Mais dira-t-on, la condannation d’un Criminel est un acte particulier. D’accord ; aussi cette condannation n’appartient-elle point au Souverain ; c’est un droit qu’il peut conférer sans pouvoir l’exercer lui-même. Toutes mes idées se tiennent, mais je ne saurois les exposer toutes à la fois.

Au reste la fréquence des supplices est toujours un signe de foiblesse ou de paresse dans le Gouvernement. Il n’y a point de méchant qu’on ne pût rendre bon à quelque chose. On n’a droit de faire mourir, même pour l’exemple, que celui qu’on ne peut conserver sans danger.
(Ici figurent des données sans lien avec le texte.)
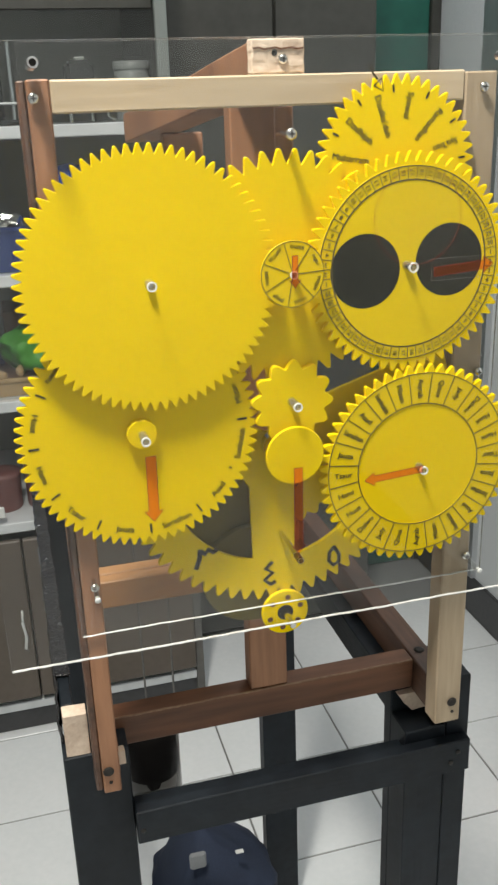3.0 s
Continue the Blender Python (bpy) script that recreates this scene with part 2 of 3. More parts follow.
def outline(r_tip, r_root, n, phase):
    """Points of a toothed rim, anticlockwise, eight to a tooth, with straight flanks and a rounded tip."""
    pts = []
    step = math.tau / n
    for k in range(n):
        a = phase + k * step
        h = r_tip - r_root
        for f, r in ((-0.5, r_root), (-0.44, r_root + 0.06 * h), (-0.17, r_root + 0.80 * h), (-0.09, r_root + 0.96 * h), (0, r_tip), (0.09, r_root + 0.96 * h), (0.17, r_root + 0.80 * h), (0.44, r_root + 0.06 * h)):
            pts.append((r * math.cos(a + f * step), r * math.sin(a + f * step)))
    return pts


def lobed(r_tip, r_root, n, phase):
    """Points of a rim with broad rounded teeth."""
    return [((r_root + (r_tip - r_root) * (0.5 + 0.5 * math.cos(n * k * math.tau / (n * 14))) ** 0.75) * math.cos(phase + k * math.tau / (n * 14)), (r_root + (r_tip - r_root) * (0.5 + 0.5 * math.cos(n * k * math.tau / (n * 14))) ** 0.75) * math.sin(phase + k * math.tau / (n * 14))) for k in range(n * 14)]


def toothed(cx, cz, y, thick, r_tip, r_root, n, phase=0.0, hole=0.0, chamfer=0.0012, rounded=False):
    """A toothed plate facing the viewer (front at y), with a chamfered front edge; hole: the radius of its open middle."""
    bm = bmesh.new()
    pts = (lobed if rounded else outline)(r_tip, r_root, n, phase)
    small = [(x * (1 - chamfer / math.hypot(x, z)), z * (1 - chamfer / math.hypot(x, z))) for x, z in pts]
    rows = [(small, y), (pts, y + chamfer * 0.8), (pts, y + thick)]
    rings = [[bm.verts.new((cx + x, yy, cz + z)) for x, z in ps] for ps, yy in rows]
    m = len(pts)
    for r0, r1 in zip(rings, rings[1:]):
        for k in range(m):
            bm.faces.new((r0[k], r0[(k + 1) % m], r1[(k + 1) % m], r1[k]))
    for ring, yy in ((rings[0], y), (rings[-1], y + thick)):
        if hole:
            lip = [bm.verts.new((cx + x * hole / math.hypot(x, z), yy, cz + z * hole / math.hypot(x, z))) for x, z in pts]
            for k in range(m):
                bm.faces.new((ring[k], ring[(k + 1) % m], lip[(k + 1) % m], lip[k]))
            if yy == y:
                first = lip
            else:
                for k in range(m):
                    bm.faces.new((first[k], first[(k + 1) % m], lip[(k + 1) % m], lip[k]))
        else:
            c = bm.verts.new((cx, yy, cz))
            for k in range(m):
                bm.faces.new((ring[k], ring[(k + 1) % m], c))
    return bm


def disc(cx, cz, y, thick, r, sides=64, chamfer=0.001):
    return lathe([(r, -thick), (r, -chamfer), (r - chamfer, 0)], (cx, y, cz), "Y", sides)


def band(cx, cz, y, r0, r1, thick=0.0004, a0=0.0, a1=math.tau, sides=120):
    """A thin flat ring, or part of one, lying on a face."""
    bm = bmesh.new()
    full = a1 - a0 > 6.28
    rows = []
    for k in range(sides + (0 if full else 1)):
        a = a0 + (a1 - a0) * k / sides
        rows.append([bm.verts.new((cx + r * math.cos(a), yy, cz + r * math.sin(a))) for r, yy in ((r0, y), (r1, y), (r1, y - thick), (r0, y - thick))])
    pairs = list(zip(rows, rows[1:])) + ([(rows[-1], rows[0])] if full else [])
    for p, q in pairs:
        for i in range(4):
            bm.faces.new((p[i], p[(i + 1) % 4], q[(i + 1) % 4], q[i]))
    if not full:
        bm.faces.new(rows[0])
        bm.faces.new(rows[-1])
    return bm


def flat(points, y):
    """A film without thickness from (x, z) points."""
    bm = bmesh.new()
    bm.faces.new([bm.verts.new((x, y, z)) for x, z in points])
    return bm


def plate(points, y, thick=0.0004):
    """A flat shape from (x, z) points, its back at y."""
    bm = bmesh.new()
    a = [bm.verts.new((x, y, z)) for x, z in points]
    b = [bm.verts.new((x, y - thick, z)) for x, z in points]
    n = len(points)
    for k in range(n):
        bm.faces.new((a[k], a[(k + 1) % n], b[(k + 1) % n], b[k]))
    bm.faces.new(a)
    bm.faces.new(b)
    return bm


def stroke(points, y, width, thick=0.0004):
    """Drawn lines: a flat strip of even width along (x, z) points."""
    left, right = [], []
    P = [Vector(p) for p in points]
    for i, p in enumerate(P):
        d = (P[min(i + 1, len(P) - 1)] - P[max(i - 1, 0)]).normalized()
        nrm = Vector((-d.y, d.x)) * width / 2
        left.append(p + nrm)
        right.append(p - nrm)
    bm = bmesh.new()
    A = [[bm.verts.new((q.x, yy, q.y)) for q, yy in ((l, y), (r, y), (r, y - thick), (l, y - thick))] for l, r in zip(left, right)]
    for p, q in zip(A, A[1:]):
        for i in range(4):
            bm.faces.new((p[i], p[(i + 1) % 4], q[(i + 1) % 4], q[i]))
    bm.faces.new(A[0])
    bm.faces.new(A[-1])
    return bm


def radial(cx, cz, y, a, r0, r1, width):
    c, s = math.cos(a), math.sin(a)
    return stroke([(cx + r0 * c, cz + r0 * s), (cx + r1 * c, cz + r1 * s)], y, width)


def lettering(words, x, z, y, size, angle, align="CENTER", bold=0.0, width=1.0):
    """Built-in lettering on a face at y, its middle (or start) at x, z, turned by angle (degrees)."""
    cu = bpy.data.curves.new("lettering", "FONT")
    cu.body, cu.size, cu.align_x, cu.align_y, cu.extrude = words, size, align, "CENTER", 0.00015
    cu.resolution_u = 2
    ob = bpy.data.objects.new("lettering", cu)
    me = bpy.data.meshes.new_from_object(ob)
    bm = bmesh.new()
    for k, shift in enumerate((-bold, bold) if bold else (0,)):
        me.transform(Matrix.Translation((shift * (1 + k), 0, 0.00004 * k)))
        bm.from_mesh(me)
    bm.transform(Matrix.Translation((x, y - 0.0003, z)) @ Matrix.Rotation(radians(-angle), 4, "Y") @ Matrix.Rotation(radians(90), 4, "X") @ Matrix.Diagonal((width, 1, 1, 1)))
    bpy.data.objects.remove(ob)
    bpy.data.curves.remove(cu)
    bpy.data.meshes.remove(me)
    return bm


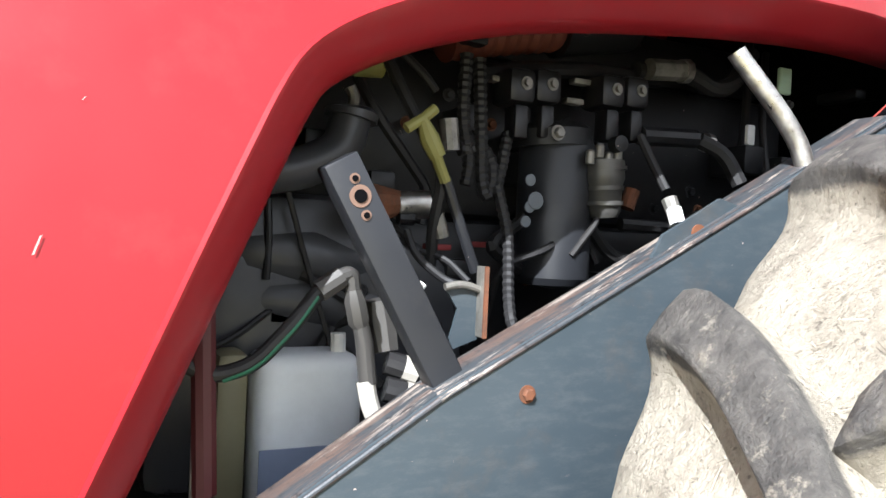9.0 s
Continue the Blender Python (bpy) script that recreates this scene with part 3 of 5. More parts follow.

A l’egard du droit de faire grace, ou d’exempter un coupable de la peine portée par la loi & prononcée par le juge, il n’appartient qu’à celui qui est au dessus du juge & de la loi, c’est-à-dire au Souverain : Encore son droit en ceci n’est-il pas bien net, & les cas d’en user sont-ils très rares. Dans un État bien gouverné il y a peu de punitions, non parce qu’on fait beaucoup de graces, mais parce qu’il y a peu de criminels : la multitude des crimes en assure l’impunité lorsque l’État dépérit. Sous la République Romaine jamais le Sénat ni les Consuls ne tenterent de faire grace ; le peuple même n’en faisoit pas, quoiqu’il révocât quelquefois son propre jugement. Les fréquentes graces annoncent que bientôt les forfaits n’en auront plus besoin, & chacun voit où cela mene. Mais je sens que mon cœur murmure & retient ma plume ; laissons discuter ces questions à l’homme juste qui n’a point failli, & qui jamais n’eût lui-même besoin de grace.